• _WHAT NEEDS TO BE DONE_:
Transcribe each line of the material as it is, and drop any picture.
--- BEGIN DATA SHOWN ---
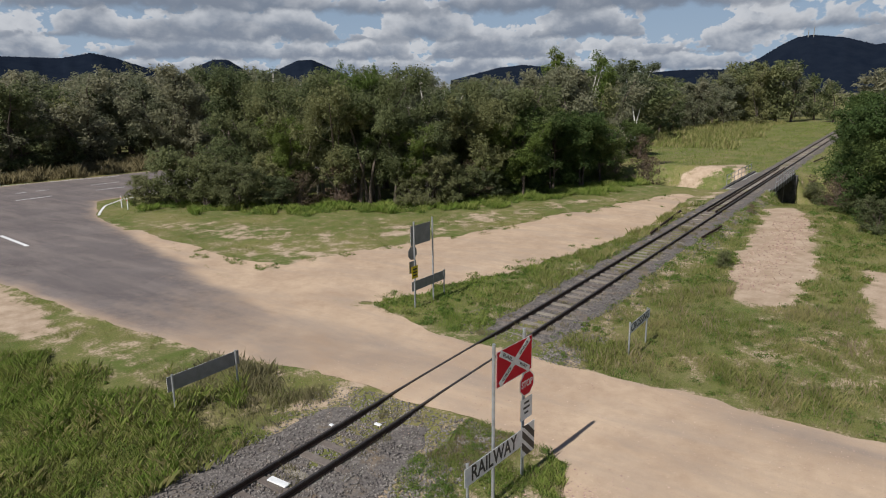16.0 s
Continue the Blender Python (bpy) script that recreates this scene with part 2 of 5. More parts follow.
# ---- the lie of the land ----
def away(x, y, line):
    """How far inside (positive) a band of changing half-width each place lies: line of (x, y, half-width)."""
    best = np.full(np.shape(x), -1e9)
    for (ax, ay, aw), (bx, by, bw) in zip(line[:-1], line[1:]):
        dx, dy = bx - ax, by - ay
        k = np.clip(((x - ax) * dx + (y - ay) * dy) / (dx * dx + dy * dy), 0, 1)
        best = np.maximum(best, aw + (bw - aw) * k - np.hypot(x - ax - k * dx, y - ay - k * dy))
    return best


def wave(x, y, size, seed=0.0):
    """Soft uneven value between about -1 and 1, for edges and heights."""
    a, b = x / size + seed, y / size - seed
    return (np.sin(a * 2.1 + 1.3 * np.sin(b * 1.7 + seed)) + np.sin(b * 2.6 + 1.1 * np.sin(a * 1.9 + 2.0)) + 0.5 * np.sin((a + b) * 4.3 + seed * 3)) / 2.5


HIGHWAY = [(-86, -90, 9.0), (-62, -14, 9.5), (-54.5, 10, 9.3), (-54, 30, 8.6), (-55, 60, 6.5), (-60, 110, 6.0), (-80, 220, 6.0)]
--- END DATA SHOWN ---
• _ANSWER IN FULL_:
16.0 s
Continue the Blender Python (bpy) script that recreates this scene with part 2 of 5. More parts follow.
# ---- the lie of the land ----
def away(x, y, line):
    """How far inside (positive) a band of changing half-width each place lies: line of (x, y, half-width)."""
    best = np.full(np.shape(x), -1e9)
    for (ax, ay, aw), (bx, by, bw) in zip(line[:-1], line[1:]):
        dx, dy = bx - ax, by - ay
        k = np.clip(((x - ax) * dx + (y - ay) * dy) / (dx * dx + dy * dy), 0, 1)
        best = np.maximum(best, aw + (bw - aw) * k - np.hypot(x - ax - k * dx, y - ay - k * dy))
    return best


def wave(x, y, size, seed=0.0):
    """Soft uneven value between about -1 and 1, for edges and heights."""
    a, b = x / size + seed, y / size - seed
    return (np.sin(a * 2.1 + 1.3 * np.sin(b * 1.7 + seed)) + np.sin(b * 2.6 + 1.1 * np.sin(a * 1.9 + 2.0)) + 0.5 * np.sin((a + b) * 4.3 + seed * 3)) / 2.5


HIGHWAY = [(-86, -90, 9.0), (-62, -14, 9.5), (-54.5, 10, 9.3), (-54, 30, 8.6), (-55, 60, 6.5), (-60, 110, 6.0), (-80, 220, 6.0)]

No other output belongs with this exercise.